As Europe and Britain head into winter hoping they have put the worst of the pandemic behind them, they are fast becoming, along with China, a casualty of a worsening global energy crisis. Skyrocketing prices for natural gas, coal and electricity are threatening the ability of many to keep the lights on and the heaters going. Industry faces the prospect of forced shutdowns.
Much of the price spike can be explained by surging global demand from the post-lockdown recovery, a diminished supply of gas from Russia (Europe’s main provider) and fierce competition from Asia for energy resources. But there are other factors at play.
Unusually weak winds in the North Sea have added to energy problems by reducing supply to the UK and Europe from offshore wind farms.Credit:AP
As demand for energy fell away at the start of the pandemic, so did investment in oil and gas infrastructure. When the economy snapped back far quicker than expected, the energy sector was left scrambling to keep up. This, along with the global phase-out of coal-fired power plants – a necessary component of countries’ attempts to meet their carbon reduction targets – and the winding back of nuclear power, meant renewables were suddenly asked to fill the gap well before the sector is ready.
Europe has invested trillions of dollars in developing renewable energy, but some experts believe it has neglected crucial investments in its energy grid to install the complex systems of storage, back-up, infrastructure and supply redundancy required to support wind, solar and other zero-carbon energy sources as they take on the role of baseload supplier.
The severity of the energy crunch has been exacerbated by many nations, including Australia, looking to use gas – which emits about half as much carbon dioxide as coal – as a bridge in the transition from coal to renewable energy. As a temporary fix, gas has its benefits, but when demand far exceeds supply, its limitations become evident and its cost balloons.
There is no easy solution here. The crisis in Europe and Britain highlights the reality that while we must agree at the Glasgow climate summit later this month on substantial and ongoing emissions reductions, another absolute priority must be putting in place the policy framework to ensure the transition to renewables allows us to keep the lights on. And as the pandemic showed, at times of national crisis, governments must be front and centre in finding a way forward.

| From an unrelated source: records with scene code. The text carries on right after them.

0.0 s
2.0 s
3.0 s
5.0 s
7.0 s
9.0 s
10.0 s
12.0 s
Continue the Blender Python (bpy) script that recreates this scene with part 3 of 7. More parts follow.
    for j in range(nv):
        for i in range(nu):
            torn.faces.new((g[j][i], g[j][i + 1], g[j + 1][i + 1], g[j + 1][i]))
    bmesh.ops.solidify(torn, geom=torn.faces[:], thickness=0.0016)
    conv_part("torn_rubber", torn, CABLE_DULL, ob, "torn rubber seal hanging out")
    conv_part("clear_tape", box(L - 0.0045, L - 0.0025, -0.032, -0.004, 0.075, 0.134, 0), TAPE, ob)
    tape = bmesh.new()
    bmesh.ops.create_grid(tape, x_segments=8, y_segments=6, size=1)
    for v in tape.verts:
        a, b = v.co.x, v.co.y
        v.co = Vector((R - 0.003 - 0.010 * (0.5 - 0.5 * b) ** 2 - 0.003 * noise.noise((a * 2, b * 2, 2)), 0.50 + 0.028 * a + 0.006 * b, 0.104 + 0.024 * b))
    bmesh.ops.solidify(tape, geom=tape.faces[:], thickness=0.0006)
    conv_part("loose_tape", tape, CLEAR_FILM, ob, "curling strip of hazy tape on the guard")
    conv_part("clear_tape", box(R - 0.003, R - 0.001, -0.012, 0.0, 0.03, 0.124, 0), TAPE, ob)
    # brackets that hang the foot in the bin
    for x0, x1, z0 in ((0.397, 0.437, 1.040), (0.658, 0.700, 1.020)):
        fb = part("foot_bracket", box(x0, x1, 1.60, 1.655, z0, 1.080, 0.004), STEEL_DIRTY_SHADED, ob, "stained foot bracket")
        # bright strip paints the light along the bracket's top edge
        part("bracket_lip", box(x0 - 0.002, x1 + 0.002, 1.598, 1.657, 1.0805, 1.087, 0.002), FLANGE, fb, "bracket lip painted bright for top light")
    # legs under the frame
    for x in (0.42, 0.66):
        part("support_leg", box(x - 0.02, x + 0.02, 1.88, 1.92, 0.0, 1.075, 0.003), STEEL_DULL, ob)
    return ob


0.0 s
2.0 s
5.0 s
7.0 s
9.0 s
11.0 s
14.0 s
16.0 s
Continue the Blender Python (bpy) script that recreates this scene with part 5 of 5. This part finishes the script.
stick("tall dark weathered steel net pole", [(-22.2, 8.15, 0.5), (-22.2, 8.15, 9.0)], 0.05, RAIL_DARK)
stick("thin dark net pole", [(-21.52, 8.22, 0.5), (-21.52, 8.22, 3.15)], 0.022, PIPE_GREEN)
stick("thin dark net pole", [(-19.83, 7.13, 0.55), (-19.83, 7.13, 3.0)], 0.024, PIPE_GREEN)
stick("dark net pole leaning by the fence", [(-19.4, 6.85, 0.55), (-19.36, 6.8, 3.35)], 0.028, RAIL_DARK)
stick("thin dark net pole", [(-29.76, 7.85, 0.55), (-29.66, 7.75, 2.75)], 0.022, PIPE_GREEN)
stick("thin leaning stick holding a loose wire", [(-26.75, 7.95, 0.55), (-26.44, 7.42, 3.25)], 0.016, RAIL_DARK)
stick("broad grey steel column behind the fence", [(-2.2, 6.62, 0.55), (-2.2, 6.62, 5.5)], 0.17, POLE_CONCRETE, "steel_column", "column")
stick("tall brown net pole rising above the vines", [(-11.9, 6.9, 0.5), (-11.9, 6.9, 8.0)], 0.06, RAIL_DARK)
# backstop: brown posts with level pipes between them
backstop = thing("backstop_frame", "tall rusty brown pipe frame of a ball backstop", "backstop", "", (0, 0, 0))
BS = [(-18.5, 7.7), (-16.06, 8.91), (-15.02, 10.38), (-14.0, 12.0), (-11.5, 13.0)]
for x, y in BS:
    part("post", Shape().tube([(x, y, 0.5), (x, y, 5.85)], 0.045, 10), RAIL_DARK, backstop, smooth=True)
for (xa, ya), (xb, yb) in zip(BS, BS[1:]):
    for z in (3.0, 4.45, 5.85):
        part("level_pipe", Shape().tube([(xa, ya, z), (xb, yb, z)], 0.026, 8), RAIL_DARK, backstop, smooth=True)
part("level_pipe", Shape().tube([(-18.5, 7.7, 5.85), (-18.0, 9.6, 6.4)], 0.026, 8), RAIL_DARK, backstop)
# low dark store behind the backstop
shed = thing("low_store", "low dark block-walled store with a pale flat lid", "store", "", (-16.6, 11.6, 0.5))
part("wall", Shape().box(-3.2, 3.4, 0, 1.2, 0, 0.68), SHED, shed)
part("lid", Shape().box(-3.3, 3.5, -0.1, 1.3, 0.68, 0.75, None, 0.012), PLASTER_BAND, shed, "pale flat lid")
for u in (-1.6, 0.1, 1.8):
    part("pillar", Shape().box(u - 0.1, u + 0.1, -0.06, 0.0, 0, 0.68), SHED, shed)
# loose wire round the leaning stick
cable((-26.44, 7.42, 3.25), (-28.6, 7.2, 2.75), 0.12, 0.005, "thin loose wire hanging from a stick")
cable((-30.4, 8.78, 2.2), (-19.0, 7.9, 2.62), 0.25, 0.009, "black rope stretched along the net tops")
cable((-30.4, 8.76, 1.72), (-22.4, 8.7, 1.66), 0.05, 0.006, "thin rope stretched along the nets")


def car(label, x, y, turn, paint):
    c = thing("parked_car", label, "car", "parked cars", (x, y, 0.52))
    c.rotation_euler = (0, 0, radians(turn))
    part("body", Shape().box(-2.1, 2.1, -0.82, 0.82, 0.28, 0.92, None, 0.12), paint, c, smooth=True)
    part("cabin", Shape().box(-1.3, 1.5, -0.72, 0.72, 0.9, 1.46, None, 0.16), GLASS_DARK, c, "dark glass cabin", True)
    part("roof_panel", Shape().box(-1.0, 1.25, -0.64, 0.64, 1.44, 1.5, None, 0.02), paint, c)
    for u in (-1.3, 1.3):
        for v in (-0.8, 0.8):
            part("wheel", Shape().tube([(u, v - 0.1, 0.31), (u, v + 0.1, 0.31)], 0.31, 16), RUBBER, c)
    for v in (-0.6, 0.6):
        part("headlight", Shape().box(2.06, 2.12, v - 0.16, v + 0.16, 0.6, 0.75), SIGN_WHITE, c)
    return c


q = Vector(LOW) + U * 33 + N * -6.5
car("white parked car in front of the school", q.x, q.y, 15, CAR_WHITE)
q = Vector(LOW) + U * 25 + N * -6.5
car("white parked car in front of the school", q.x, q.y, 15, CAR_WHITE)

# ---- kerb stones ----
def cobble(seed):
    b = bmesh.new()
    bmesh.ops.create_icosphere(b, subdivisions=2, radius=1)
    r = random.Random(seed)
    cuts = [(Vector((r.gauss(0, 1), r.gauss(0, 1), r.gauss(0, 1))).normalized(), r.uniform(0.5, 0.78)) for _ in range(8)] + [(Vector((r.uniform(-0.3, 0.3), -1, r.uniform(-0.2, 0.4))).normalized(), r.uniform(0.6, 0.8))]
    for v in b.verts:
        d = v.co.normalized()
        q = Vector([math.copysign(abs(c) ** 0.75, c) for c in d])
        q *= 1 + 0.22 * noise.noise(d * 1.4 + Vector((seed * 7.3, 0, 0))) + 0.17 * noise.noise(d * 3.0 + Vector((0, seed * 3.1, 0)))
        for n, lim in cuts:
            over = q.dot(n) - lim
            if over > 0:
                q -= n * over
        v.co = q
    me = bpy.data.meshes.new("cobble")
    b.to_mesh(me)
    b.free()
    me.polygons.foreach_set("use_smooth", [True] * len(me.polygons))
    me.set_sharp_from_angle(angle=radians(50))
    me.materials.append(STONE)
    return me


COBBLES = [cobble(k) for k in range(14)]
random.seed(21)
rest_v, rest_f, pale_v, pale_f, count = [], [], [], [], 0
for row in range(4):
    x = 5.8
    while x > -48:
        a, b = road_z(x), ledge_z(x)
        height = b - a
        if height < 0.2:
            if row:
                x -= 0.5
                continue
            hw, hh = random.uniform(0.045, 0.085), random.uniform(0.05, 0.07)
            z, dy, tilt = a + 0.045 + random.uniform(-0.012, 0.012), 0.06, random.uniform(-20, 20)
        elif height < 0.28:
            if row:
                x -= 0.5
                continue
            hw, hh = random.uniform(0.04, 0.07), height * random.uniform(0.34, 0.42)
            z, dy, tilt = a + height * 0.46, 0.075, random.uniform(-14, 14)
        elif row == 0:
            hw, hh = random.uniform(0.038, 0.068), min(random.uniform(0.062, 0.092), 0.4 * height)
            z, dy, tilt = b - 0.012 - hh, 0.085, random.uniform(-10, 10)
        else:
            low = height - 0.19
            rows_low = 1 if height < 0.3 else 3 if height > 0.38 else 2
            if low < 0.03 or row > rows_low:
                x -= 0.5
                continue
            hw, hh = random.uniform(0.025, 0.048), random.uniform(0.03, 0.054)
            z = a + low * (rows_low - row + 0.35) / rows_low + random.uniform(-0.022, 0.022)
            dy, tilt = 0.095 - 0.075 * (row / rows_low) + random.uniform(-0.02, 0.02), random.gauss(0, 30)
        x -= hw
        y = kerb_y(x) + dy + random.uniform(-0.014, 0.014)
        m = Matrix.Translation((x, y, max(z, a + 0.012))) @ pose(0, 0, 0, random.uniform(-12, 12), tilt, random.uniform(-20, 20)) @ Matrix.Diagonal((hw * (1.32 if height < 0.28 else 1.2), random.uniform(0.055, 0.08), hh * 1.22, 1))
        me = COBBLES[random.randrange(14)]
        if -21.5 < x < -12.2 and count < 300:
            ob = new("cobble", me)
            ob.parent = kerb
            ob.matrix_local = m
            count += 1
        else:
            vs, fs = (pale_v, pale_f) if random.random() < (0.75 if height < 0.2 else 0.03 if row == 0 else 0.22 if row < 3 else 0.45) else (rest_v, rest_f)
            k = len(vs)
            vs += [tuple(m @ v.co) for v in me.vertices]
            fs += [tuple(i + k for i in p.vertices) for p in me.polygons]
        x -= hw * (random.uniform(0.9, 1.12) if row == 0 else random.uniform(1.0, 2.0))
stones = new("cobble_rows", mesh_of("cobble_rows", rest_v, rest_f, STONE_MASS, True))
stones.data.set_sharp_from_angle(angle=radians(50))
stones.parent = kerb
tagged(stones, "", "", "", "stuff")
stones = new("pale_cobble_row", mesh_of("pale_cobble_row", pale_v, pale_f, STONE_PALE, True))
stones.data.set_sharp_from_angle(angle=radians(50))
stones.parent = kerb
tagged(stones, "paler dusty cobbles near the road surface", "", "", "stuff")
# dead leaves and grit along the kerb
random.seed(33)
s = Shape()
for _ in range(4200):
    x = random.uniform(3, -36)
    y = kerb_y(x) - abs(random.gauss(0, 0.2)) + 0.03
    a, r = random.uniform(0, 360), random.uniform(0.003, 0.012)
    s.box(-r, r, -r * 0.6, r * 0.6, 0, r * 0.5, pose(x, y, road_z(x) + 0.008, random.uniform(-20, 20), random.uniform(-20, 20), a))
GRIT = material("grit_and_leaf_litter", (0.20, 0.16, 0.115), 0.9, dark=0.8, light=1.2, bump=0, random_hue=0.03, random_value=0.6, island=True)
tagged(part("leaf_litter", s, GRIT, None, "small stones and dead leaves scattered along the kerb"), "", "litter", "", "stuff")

Energy is a factor in everything we buy and consume, so its price has a significant impact on our economy. It is also a significant cost in our household budgets, with an outsized effect on the poor. Energy security, and thus climate policy, has to be treated like national security and not a political football, as it has been too often in Australia, being kicked about in pursuit of votes.
What Europe and Britain are revealing is that, in pursuit of net zero emissions, good intentions are not enough. The transition from fossil fuels to renewable energy in a timeframe that will limit the impact of global warming requires a transformation that, in scale and complexity, is well beyond anything previously attempted by the modern global economy. Decarbonising the economy does not mean plunging into darkness or forcing the poor to go without the necessities of daily life. It means continuing to power homes and industry, but doing it cleanly.
This, once again, illustrates how essential it is that Prime Minister Scott Morrison attend the summit in Glasgow. No nation can go it alone. Mr Morrison calls frequently on international co-operation and the “rules based order” to address other pressing issues such as the rise of China, and it is imperative that he show equivalent effort in being part of global coalitions to advance climate policy, in all its complexity.